Les services policiers, tant la police d’Ottawa, de l’Ontario et la GRC, ont longuement plaidé durant la commission que les mesures d’urgence n’étaient pas nécessaires.

Après 31 jours d’audience et 76 témoins, on comprend mieux pourquoi.

Policiers et politiciens n’étaient visiblement pas sur la même longueur d’onde.

Justin Trudeau a été on ne peut plus clair dans son témoignage. Quelques jours avant l’invocation des mesures d’urgence, il avait perdu confiance dans les forces policières.

«Leur plan n’était pas un plan», a-t-il pesté en substance.

Les policiers n’avaient pas besoin de plus de pouvoir, mais de temps pour agir, selon eux. C’était trop tard, le gouvernement Trudeau avait perdu patience.

Dans ce contexte, demander des pouvoirs supplémentaires aurait été une forme d’admission d’incompétence, ou du moins de désorganisation. 

Malheureusement pour les pouvoirs policiers, c’est ce qui ressort des audiences de la commission.

Pente glissante

Il n’en demeure pas moins qu’il est loin d’être clair que le gouvernement Trudeau était justifié, d’un point de vue légal, de recourir à la Loi sur les mesures d’urgence, pour une première fois de l’histoire.

C’est ce que le juge franco-ontarien Paul Rouleau est appelé à trancher.

Invoquer la Loi sur les mesures d’urgence exige qu’il y ait une menace à la sécurité du Canada telle que définie par la Loi sur le Service canadien du renseignement de sécurité (SCRS).

Or, les espions canadiens n’ont jamais trouvé de pareille menace durant le convoi. Ont-ils assez cherché? Ou leur manquait-il des outils pour arriver à une telle conclusion? C’est une possibilité.
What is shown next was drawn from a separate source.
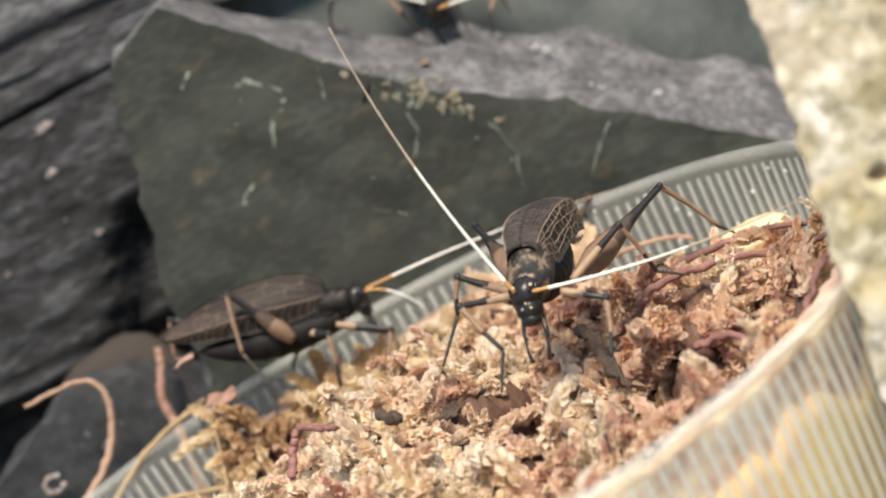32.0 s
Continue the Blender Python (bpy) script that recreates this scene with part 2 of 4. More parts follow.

Il reste que le gouvernement Trudeau et l’appareil fédéral ont jugé que la menace posée par le convoi répondait à cette exigence, en vertu d’une définition plus large de cette menace.

Une définition validée par un avis juridique que nous ne connaîtrons jamais.

Sommes-nous sur une pente glissante? Sommes-nous en train d’abaisser la barre pour l’utilisation d’une loi d’exception qui confère à l’État de larges pouvoirs de coercition sur sa population?

Réjouissons-nous d’une chose. La Commission sur l’état d’urgence est un remarquable exemple de transparence.

C’est un passage obligé pour tout gouvernement qui souhaite se servir de cette loi.

Celui qui voudra s’en servir la prochaine fois devra être prêt à rendre des comptes.